WHAT IS REQUIRED: Give all the lines below again, exactly, with no pictures.

— start STORED DATA —

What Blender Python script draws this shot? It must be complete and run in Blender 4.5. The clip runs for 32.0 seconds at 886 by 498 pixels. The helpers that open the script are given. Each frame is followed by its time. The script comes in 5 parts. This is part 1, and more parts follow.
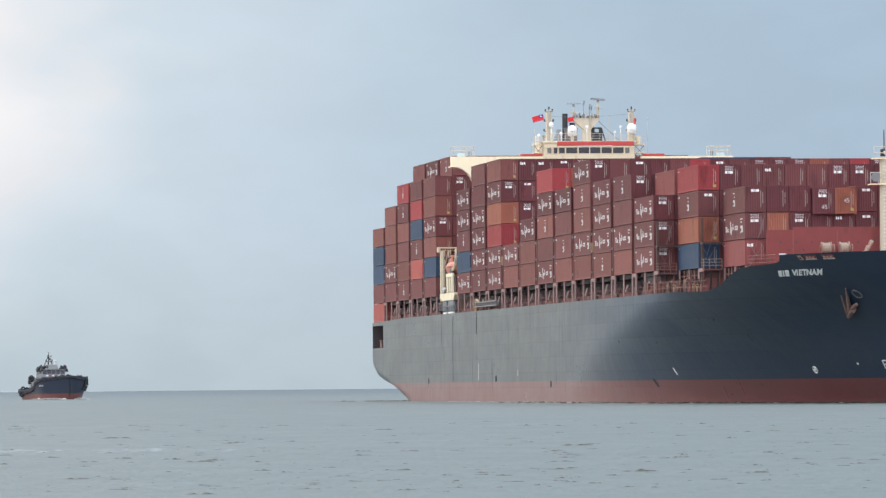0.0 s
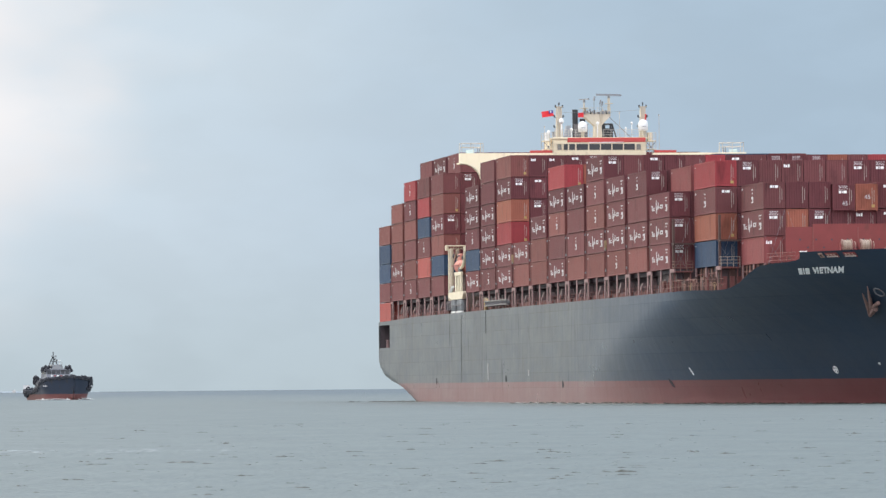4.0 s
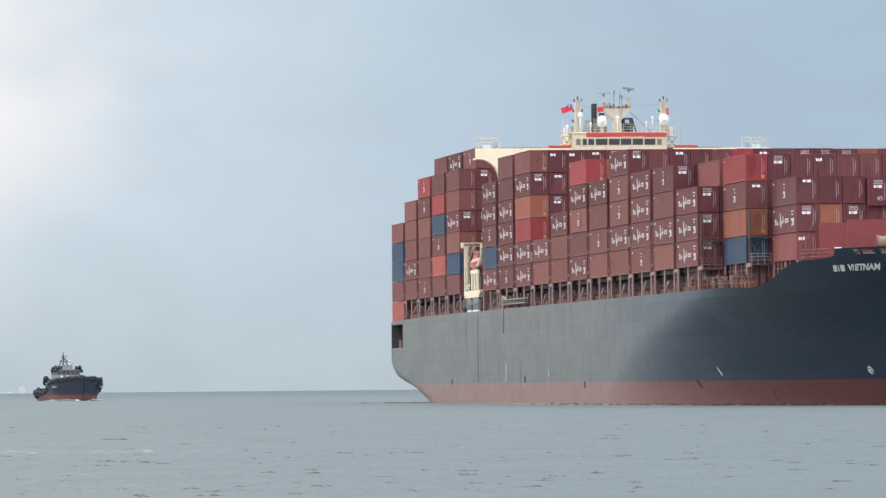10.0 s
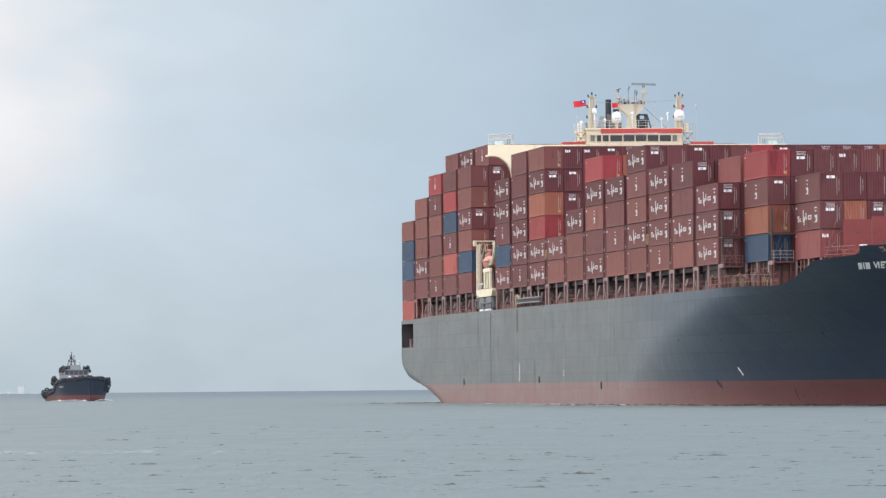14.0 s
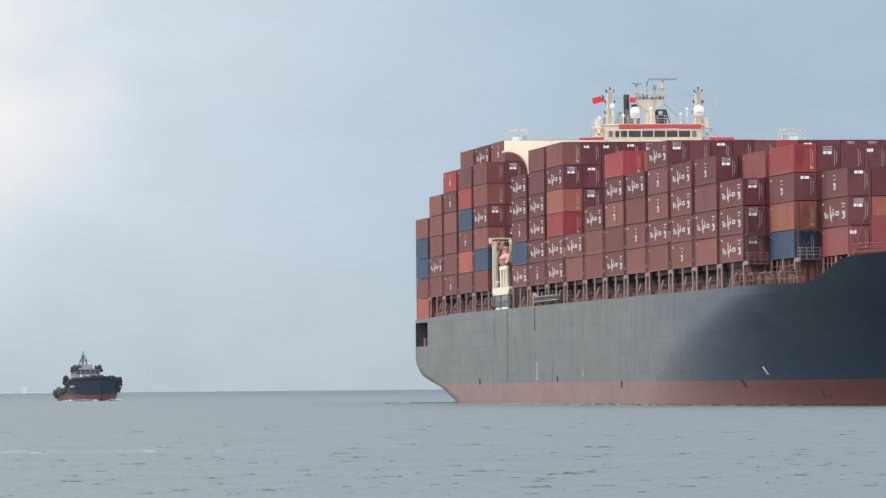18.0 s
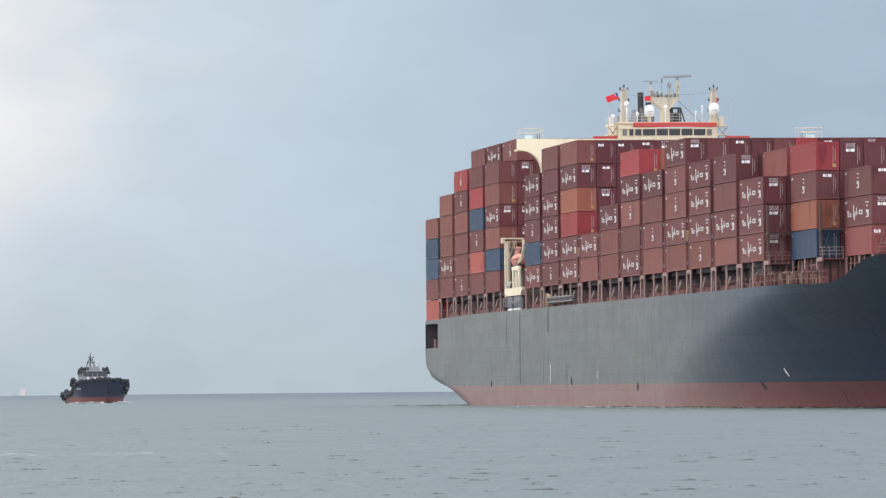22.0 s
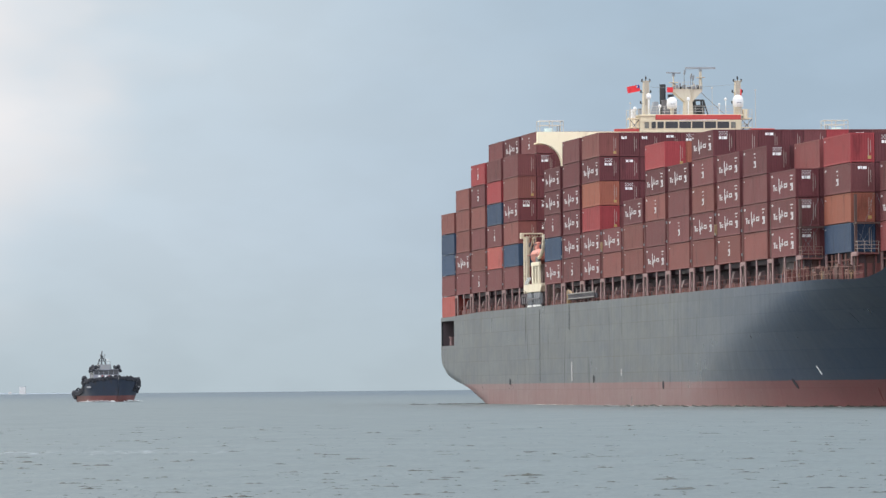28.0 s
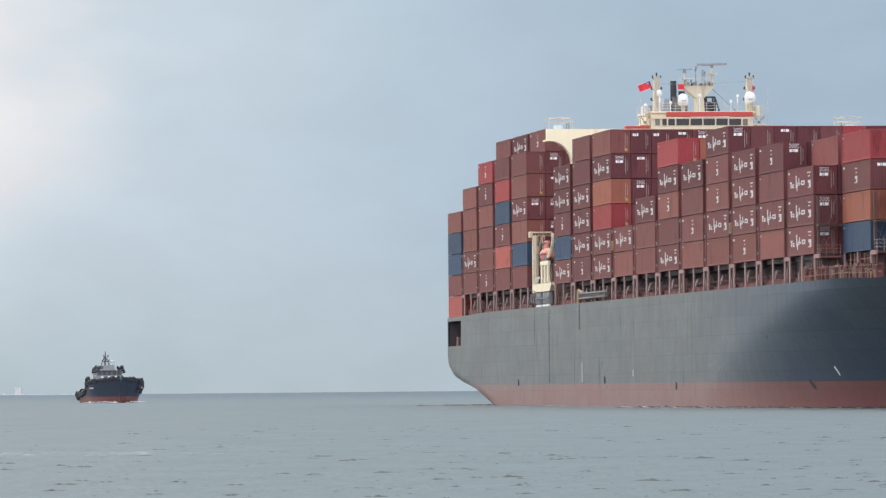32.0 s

— end STORED DATA —

RESULT FOR THIS EXERCISE:
What Blender Python script draws this shot? It must be complete and run in Blender 4.5. The clip runs for 32.0 seconds at 886 by 498 pixels. The helpers that open the script are given. Each frame is followed by its time. The script comes in 5 parts. This is part 1, and more parts follow.
0.0 s
4.0 s
10.0 s
14.0 s
18.0 s
22.0 s
28.0 s
32.0 s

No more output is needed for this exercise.